The dean's little wife shuddered. “What a world we're living in. We never know what's going to happen to our children, do we, Mr. McCall? Even the best-brought-up ones. You'll have to tell me all about it.” She kept fluttering like a hummingbird. “What am I thinking of!” she exclaimed. “You haven't had any dinner, your coat is soaked—would you like a cup of coffee while we're waiting for Floyd? Not that dinner is going to be any good, it's absolutely ruined …”

“Coffee?” McCall had moved over to the desk, on the side away from Mrs. Gunther. There was an envelope lying on the Navajo Indian rug, unsealed; a bit of wrinkly paper stuck out of the flap. “You took the word out of my mouth, Mrs. Gunther. I'd love a cup of hot coffee. No cream or sugar, though if you have some saccharine I'd appreciate it. Two tablets, please.”

She left the study. McCall pounced on the envelope.

The envelope was smooth. The note was wrinkled. Evidently the notepaper had been angrily crumpled after the recipient read the note, and jammed back into the envelope.

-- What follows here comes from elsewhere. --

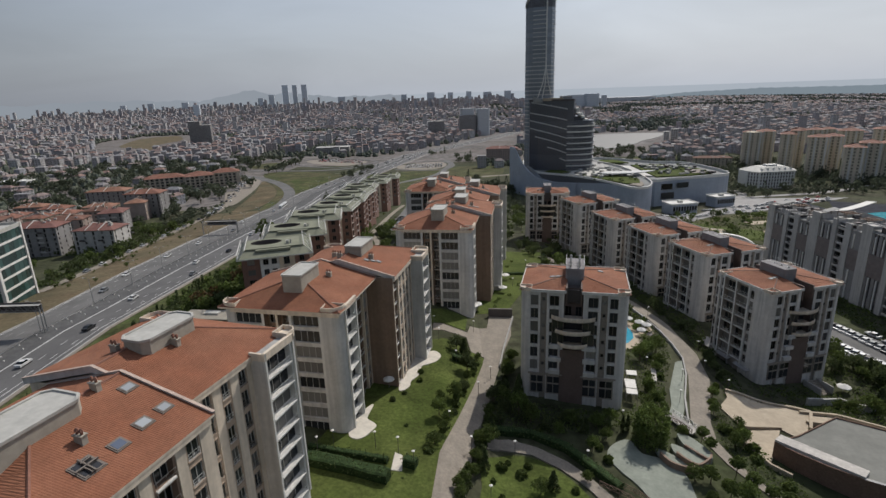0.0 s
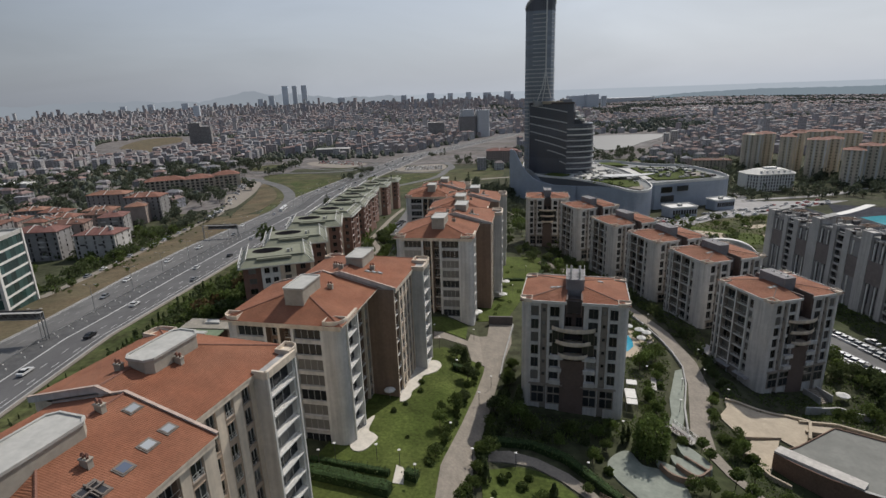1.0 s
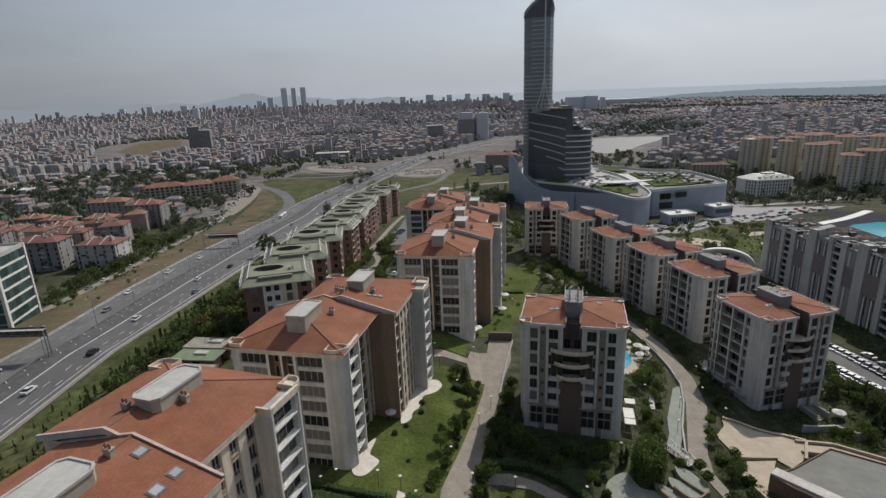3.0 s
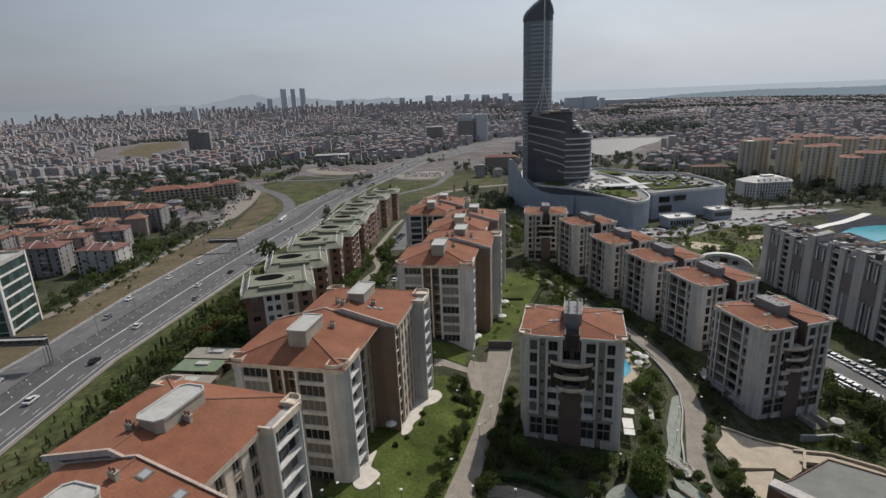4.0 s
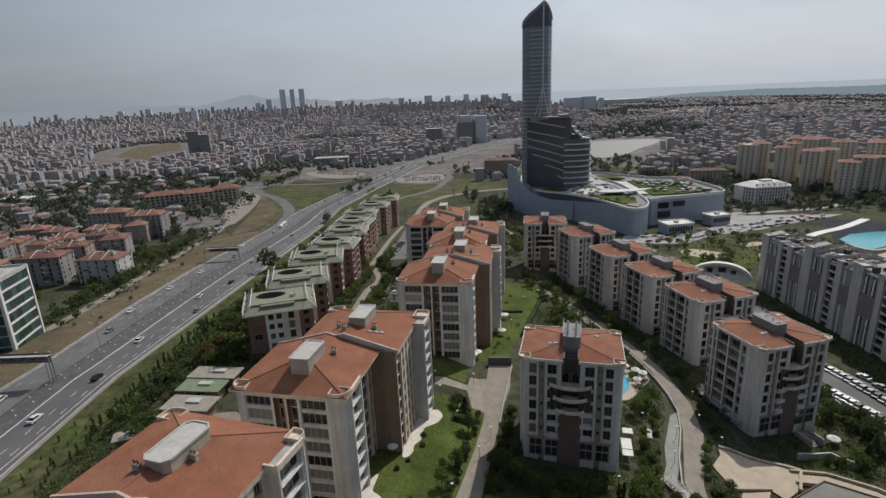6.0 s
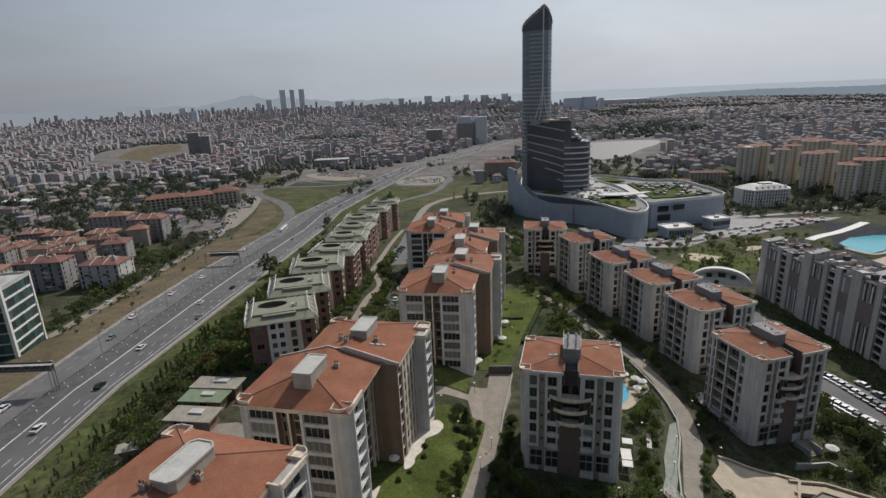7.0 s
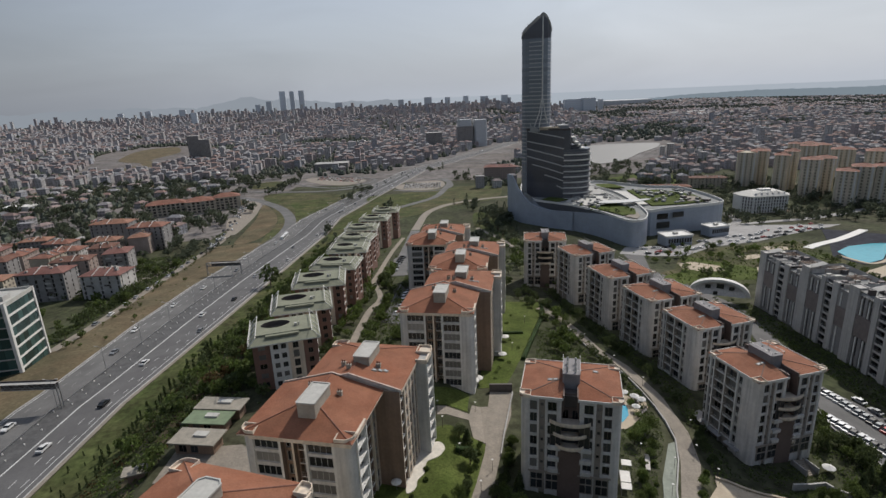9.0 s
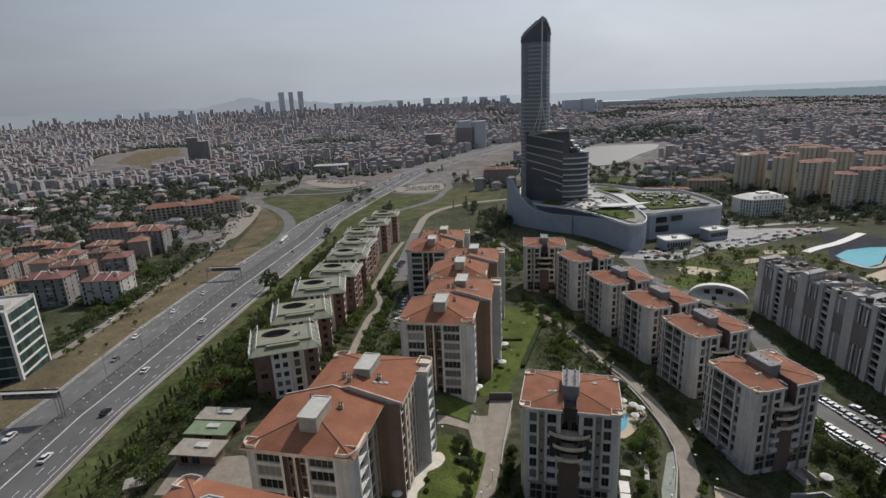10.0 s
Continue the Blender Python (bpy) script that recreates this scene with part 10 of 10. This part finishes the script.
def blocked(x, y):
    """Ground kept open: highway, junction, mall, lake, yards and fields."""
    hx = hwy_x(-125, y)
    if abs(x - hx) < 30 and y < 1500 or -45 < x - hx < 130 and 640 < y < 1480:
        return True
    if (-235 < x < 20 and 420 < y < 880) or (-320 < x < -200 and 690 < y < 920) or (20 <= x < 130 and y < 680):
        return True
    if 60 < x < 560 and y < 640 or (150 < x < 540 and 640 < y < 1360 and abs(x - (180 + (y - 800) * 0.62)) < 130):
        return True
    if -370 < x < -200 and y < 480 or (-360 < x < -220 and 540 < y < 690):
        return True
    if -1060 < x < -600 and 1060 < y < 1950 and abs((x + 600) + (y - 1070) * 0.5) < 150:
        return True
    if x > 330 and y < 720 and x < 620:
        return True
    return False


def city():
    rnd = random.Random(77)
    walls, roofs, trees, panes = Geo(), Geo(), Geo(), Geo()
    houses = 0
    y = 430.0
    while y < 4600:
        cell = 21 if y < 1300 else (26 if y < 2400 else 36)
        x = -y * 0.95 - 40
        while x < y * 0.95 + 40:
            px, py = x + rnd.uniform(-.3, .3) * cell, y + rnd.uniform(-.3, .3) * cell
            x += cell
            if blocked(px, py):
                continue
            green = value_noise(px, py, 260) + 0.4 * value_noise(px, py, 70)
            z = land(px, py)
            r = rnd.random()
            right = px > 0.25 * py
            low = -760 < px < -215 and py < 860
            if low and rnd.random() < 0.5:
                r = 0.1
            if green > (0.30 if not right else (0.26 if y < 2600 else 0.10)) or r < (0.20 if y < 1300 else 0.13):
                if r < 0.9:
                    for k in range(3 if y < 1500 else 2):
                        qx, qy, s = px + rnd.uniform(-8, 8), py + rnd.uniform(-8, 8), rnd.uniform(2.5, 5.5) * (1 if y < 1500 else 1.5)
                        zz = land(qx, qy)
                        n = 6
                        ring = [(qx + s * rnd.uniform(.7, 1.1) * math.cos(a * math.tau / n), qy + s * rnd.uniform(.7, 1.1) * math.sin(a * math.tau / n), zz + s * rnd.uniform(0.3, 0.7)) for a in range(n)]
                        base = [(qx + s * .6 * math.cos(a * math.tau / n), qy + s * .6 * math.sin(a * math.tau / n), zz - .5) for a in range(n)]
                        top = [(qx + s * rnd.uniform(.3, .6) * math.cos(a * math.tau / n), qy + s * rnd.uniform(.3, .6) * math.sin(a * math.tau / n), zz + s * rnd.uniform(1.1, 1.6)) for a in range(n)]
                        i = len(trees.v)
                        trees.v += base + ring + top
                        for lo in (0, n):
                            for a in range(n):
                                b = (a + 1) % n
                                trees.f.append((i + lo + a, i + lo + b, i + lo + n + b, i + lo + n + a))
                                trees.m.append(0)
                        trees.f.append(tuple(i + 2 * n + a for a in range(n)))
                        trees.m.append(0)
                continue
            w, d = rnd.uniform(9, 16) * cell / 26, rnd.uniform(9, 14) * cell / 26
            fl = rnd.choice((3, 4, 4, 5, 5, 6)) if rnd.random() > (0.06 if y > 1500 and not right else 0.014) else rnd.choice((8, 9, 10, 13))
            if y < 1000:
                fl = min(fl, 5)
            if low:
                fl = rnd.choice((1, 1, 2, 2, 3))
                w *= 1.3
            if right:
                fl = max(2, fl - 1)
                if y > 2700:
                    fl = 2
            if y > 3600 and not right:
                fl = min(22, int(fl * 1.5) if rnd.random() < 0.8 else int(fl * 2.6))
            h = fl * 3.0
            a = radians(rnd.choice((0, 12, 90, 20)) + 25 * value_noise(px, py, 400))
            ca, sa = math.cos(a), math.sin(a)
            c = [(px + ca * u - sa * v, py + sa * u + ca * v) for u, v in ((-w / 2, -d / 2), (w / 2, -d / 2), (w / 2, d / 2), (-w / 2, d / 2))]
            own = houses < 120 and y < 1100
            keep = walls, roofs, panes
            if own:
                walls, roofs, panes = Geo(), Geo(), Geo()
            i = len(walls.v)
            walls.v += [(*p, z - 6) for p in c] + [(*p, z + h) for p in c]
            for k in range(4):
                j = (k + 1) % 4
                walls.f.append((i + k, i + j, i + 4 + j, i + 4 + k))
                walls.m.append(0)
            if y < 1300:
                for (ax, ay), (bx, by) in zip(c, c[1:] + c[:1]):
                    L = math.hypot(bx - ax, by - ay)
                    ux, uy = (bx - ax) / L, (by - ay) / L
                    nx, ny = uy * 0.06, -ux * 0.06
                    n = max(1, int(L / 3.4))
                    for q in range(fl):
                        for k in range(n):
                            s0, s1 = (k + 0.28) * L / n, (k + 0.72) * L / n
                            z0, z1 = z + q * 3.0 + 0.9, z + q * 3.0 + 2.3
                            panes.face(((ax + ux * s0 + nx, ay + uy * s0 + ny, z0), (ax + ux * s1 + nx, ay + uy * s1 + ny, z0), (ax + ux * s1 + nx, ay + uy * s1 + ny, z1), (ax + ux * s0 + nx, ay + uy * s0 + ny, z1)))
            i = len(roofs.v)
            o = 1.06
            e = [(px + (p[0] - px) * o, py + (p[1] - py) * o, z + h) for p in c]
            if fl < 9 and rnd.random() < 0.8:
                q = 0.35 * abs(w - d) / max(w, d) if w > d else 0
                lead = ((c[0][0] + c[3][0]) / 2, (c[0][1] + c[3][1]) / 2), ((c[1][0] + c[2][0]) / 2, (c[1][1] + c[2][1]) / 2)
                P = tuple(lead[0][k] * 0.75 + lead[1][k] * 0.25 for k in range(2)) + (z + h + 2.4,)
                Q = tuple(lead[0][k] * 0.25 + lead[1][k] * 0.75 for k in range(2)) + (z + h + 2.4,)
                roofs.v += e + [P, Q]
                for f in ((0, 1, 5, 4), (1, 2, 5), (2, 3, 4, 5), (3, 0, 4)):
                    roofs.f.append(tuple(i + k for k in f))
                    roofs.m.append(0)
            else:
                roofs.v += [(p[0], p[1], p[2] - .3) for p in e] + [(p[0], p[1], p[2] + .6) for p in e]
                for f in ((0, 1, 5, 4), (1, 2, 6, 5), (2, 3, 7, 6), (3, 0, 4, 7), (4, 5, 6, 7)):
                    roofs.f.append(tuple(i + k for k in f))
                    roofs.m.append(0)
            if own:
                houses += 1
                hs = thing("city_house", "small rendered city house with shallow roof" if fl < 3 else "pale rendered city apartment house with shallow roof", "house", at=pose(px, py, z), group="city houses")
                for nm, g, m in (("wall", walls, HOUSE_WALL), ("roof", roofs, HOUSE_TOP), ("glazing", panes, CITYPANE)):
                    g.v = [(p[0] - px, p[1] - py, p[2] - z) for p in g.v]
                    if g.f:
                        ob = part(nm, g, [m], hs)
                        if nm == "glazing":
                            tagged(ob, kind="stuff")
                walls, roofs, panes = keep
        y += cell
    o = thing("city", "endless low city of pale blocks with red roofs", "city", kind="stuff")
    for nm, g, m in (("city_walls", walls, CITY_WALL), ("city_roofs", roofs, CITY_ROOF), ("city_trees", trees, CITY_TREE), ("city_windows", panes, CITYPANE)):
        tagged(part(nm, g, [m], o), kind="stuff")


city()

# high-rises on the skyline
# glass paled to blue-grey so the skyline carries haze in its base colour
FARGLASS = material("hazed_distant_glass", (0.50, 0.54, 0.58), 0.6, vary=0.15)


def high_rise(x, y, w, d, top, label="distant high-rise block on the skyline", mats=None, cap=False):
    z = land(x, y)
    o = thing("high_rise", label, "skyscraper", at=pose(x, y, z - 5, 0, 0, 10))
    g = Geo()
    g.prism(round_corner(-w / 2, w / 2, -d / 2, d / 2, min(w, d) * 0.2, (0, 1, 2, 3)), 0, top - z + 5)
    part("shaft", g, [mats or FARGLASS], o)
    for k in range(1, 6):
        b = Geo()
        h = (top - z + 5) * k / 6
        b.prism(round_corner(-w / 2 - .4, w / 2 + .4, -d / 2 - .4, d / 2 + .4, min(w, d) * 0.2, (0, 1, 2, 3)), h, h + 2.0)
        part("band", b, [CITYCONC], o)
    if cap:
        b = Geo()
        b.prism(round_corner(-w / 2 - 1, w / 2 + 1, -d / 2 - 1, d / 2 + 1, 4, (0, 1, 2, 3)), top - z + 5, top - z + 11)
        part("cap", b, [CITYCONC], o)


# concrete lightened likewise, with haze in its colour
CITYCONC = material("hazed_distant_concrete", (0.48, 0.49, 0.50), 0.9, grain=0.05, scale=0.2)
for x, w in ((-1325, 50), (-1245, 38), (-1165, 46)):
    high_rise(x, 4650, w, 40, 168 if w != 38 else 166, "one of three slim glass towers on the skyline", cap=False)
for x, y, w, d, top in ((-1400, 4500, 44, 30, 92), (-1490, 4500, 44, 30, 70), (-2290, 4300, 44, 30, 56), (-2820, 4200, 50, 30, 50), (-2480, 4250, 40, 30, 48), (-1620, 3600, 40, 30, 40), (-2020, 4300, 50, 30, 56), (-830, 4500, 60, 30, 60), (-100, 4500, 60, 30, 72), (60, 4500, 40, 30, 66), (210, 4500, 40, 30, 70), (-320, 4500, 44, 30, 62), (360, 4500, 60, 30, 62), (520, 4450, 50, 30, 66),
                        (860, 3560, 120, 40, 24), (960, 3560, 90, 40, 28), (1050, 3600, 30, 30, 16), (3330, 4050, 110, 60, 22)):
    high_rise(x, y, w, d, top)
# building site with two cranes
for x, y, top in ((60, 1405, 22), (100, 1410, 20)):
    high_rise(x, y, 34, 24, top, "concrete shell of a high-rise under construction", CITYCONC)
for x, y, h in ((30, 1395, 46), (118, 1415, 40)):
    z = land(x, y)
    o = thing("tower_crane", "slim lattice tower crane over a building site", "crane", at=pose(x, y, z))
    g = Geo()
    for a, b in ((-.9, -.9), (.9, -.9), (.9, .9), (-.9, .9)):
        g.tube((a, b, 0), (a, b, h + 22), 0.25, 4)
    part("mast", g, [METAL], o)
    g = Geo()
    g.tube((-12, 0, h + 20), (38, 0, h + 20), 0.6, 4), g.tube((0, 0, h + 26), (36, 0, h + 20.5), 0.2, 4), g.tube((0, 0, h + 26), (-11, 0, h + 20.5), 0.2, 4), g.tube((0, 0, h + 20), (0, 0, h + 26), 0.4, 4)
    part("jib", g, [METAL], o)
# flat-topped stadium, sheds
g = Geo()
g.prism(smooth_loop([(1180, 4300), (1400, 4200), (1640, 4280), (1640, 4420), (1400, 4480), (1180, 4420)], 4), -60, -12)
st = thing("stadium", "low pale stadium roof among distant houses", "stadium", geo=g, mats=[CITYCONC])
for x, y, w, d in ((1240, 2820, 120, 20), (1330, 2850, 90, 20), (1290, 2700, 110, 20), (1460, 2700, 120, 20), (-860, 2400, 60, 24), (-1450, 2700, 70, 24), (-240, 1700, 50, 16), (-160, 1720, 40, 16), (-620, 1010, 70, 14), (-410, 930, 40, 14), (-520, 640, 30, 16)):
    z = land(x, y)
    o = thing("shed", "long low white-roofed industrial shed", "industrial shed", at=pose(x, y, z, 0, 0, 6))
    g = Geo()
    g.box(-w / 2, w / 2, -d / 2, d / 2, -4, 7)
    part("wall", g, [CITYCONC], o)
    g = Geo()
    g.box(-w / 2 - 1, w / 2 + 1, -d / 2 - 1, d / 2 + 1, 7, 8.5)
    part("roof", g, [WHITE], o)

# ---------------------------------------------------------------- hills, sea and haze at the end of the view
# gives off an even colour in place of haze-veiled daylight on the distance
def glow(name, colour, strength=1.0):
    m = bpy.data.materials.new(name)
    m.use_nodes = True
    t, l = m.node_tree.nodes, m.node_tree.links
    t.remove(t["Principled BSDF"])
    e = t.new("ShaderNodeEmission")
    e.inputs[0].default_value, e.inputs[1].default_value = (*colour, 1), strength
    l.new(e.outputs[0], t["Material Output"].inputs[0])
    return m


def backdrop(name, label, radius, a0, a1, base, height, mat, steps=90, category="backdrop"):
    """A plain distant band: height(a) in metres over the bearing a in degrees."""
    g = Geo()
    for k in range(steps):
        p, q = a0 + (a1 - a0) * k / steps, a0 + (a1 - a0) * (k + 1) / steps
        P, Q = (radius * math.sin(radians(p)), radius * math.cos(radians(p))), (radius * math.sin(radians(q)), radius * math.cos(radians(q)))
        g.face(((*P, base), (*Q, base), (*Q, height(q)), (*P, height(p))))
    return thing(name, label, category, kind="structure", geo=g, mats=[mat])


# sea, mountains and headland glow in hazed tones, untouched by the sun
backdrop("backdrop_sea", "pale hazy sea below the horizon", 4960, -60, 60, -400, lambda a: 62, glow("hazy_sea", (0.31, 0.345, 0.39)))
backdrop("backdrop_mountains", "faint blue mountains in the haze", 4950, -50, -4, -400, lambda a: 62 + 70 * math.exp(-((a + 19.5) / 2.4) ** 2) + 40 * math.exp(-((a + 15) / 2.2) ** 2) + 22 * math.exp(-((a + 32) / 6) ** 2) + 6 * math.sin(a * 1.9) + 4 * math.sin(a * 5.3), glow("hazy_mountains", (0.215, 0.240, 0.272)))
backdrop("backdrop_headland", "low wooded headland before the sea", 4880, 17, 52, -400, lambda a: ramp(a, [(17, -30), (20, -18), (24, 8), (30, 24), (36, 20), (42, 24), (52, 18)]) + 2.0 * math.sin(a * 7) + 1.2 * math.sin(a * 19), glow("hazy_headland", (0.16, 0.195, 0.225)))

The message was typewritten:


Dear F.G
.—
I am leaving this at the front door because naturally I don't want to be seen. You wouldn't like that either, would you, darling? I'll just knock discreetly on the door and flee. I know you're alone downstairs, your wife in her room. You must meet me immediately behind the Bell Tower, by the big oak. You'd better show up this instant, my dear, or you'll regret it like mad. No joke, m'lord. I'll be waiting. Your Lady G

Lady G?

McCall rammed note and envelope into his pocket just as Rose Gunther appeared again in the study doorway.

“It'll be ready in a minute, Mr. McCall.”

“I'm afraid I can't stay after all,” McCall said ruefully. “Just remembered something I forgot to take care of.”

“What a shame.”

“I'll make it as fast as I can, Mrs. Gunther. You keep the coffee hot. Bargain?”

She smiled more openly now.

“If Floyd gets back before I do, ask him to wait for me.”

“I do hope everything's all right …”

“Now don't worry, Mrs. Gunther.”

He drove fast toward the campus, blessing Kathryn Cohan for having pointed the Bell Tower out to him earlier in the day.

Blackmail? He blanked his mind. No point in speculating. He'd know in a few minutes. Past the Student Union McCall made a quick turn. Moments later he saw the towering trees, then the music building. The Bell Tower thrust against the night sky like a wind-testing thumb.

He killed his engine and jumped out. The campus was ridiculously peaceful after the turbulent events of the evening. There was no one about at all.

He walked across the lawn toward the silent building. In the semidarkness close to the building, he checked the trees. A small oak stood beside the tower. That couldn't be the one. He moved carefully around to the rear of the building and saw a giant oak looming in the dark. He paused to listen.

Nothing.

At the same instant he spotted the figure on the ground, a blacker blackness against the lawn, and sprang forward.

Dean Gunther's yellow-ivory face glowed in the moonlight. Something about the frosted-over sheen of his wide-open eyes told McCall that Gunther was dead.

McCall got out his pencil flash and flicked it on. He made a face. The Dean's chest and throat were something out of an abattoir. He had been stabbed with a knife over and over, all over the neck and chest and well down into the abdomen. The right leg hooked under the body in an unnatural position. The mouth gaped bloodily. The back was arched, the chest thrown out in an almost comical military posture.

McCall deliberately put Rose Gunther out of his mind. That would come later.

There was a twinkle of light near the body. He sought its source, squatting on his heels. It was a bone-handled hunting knife. The blade was stained, all but the steel near the hilt. He did not touch it.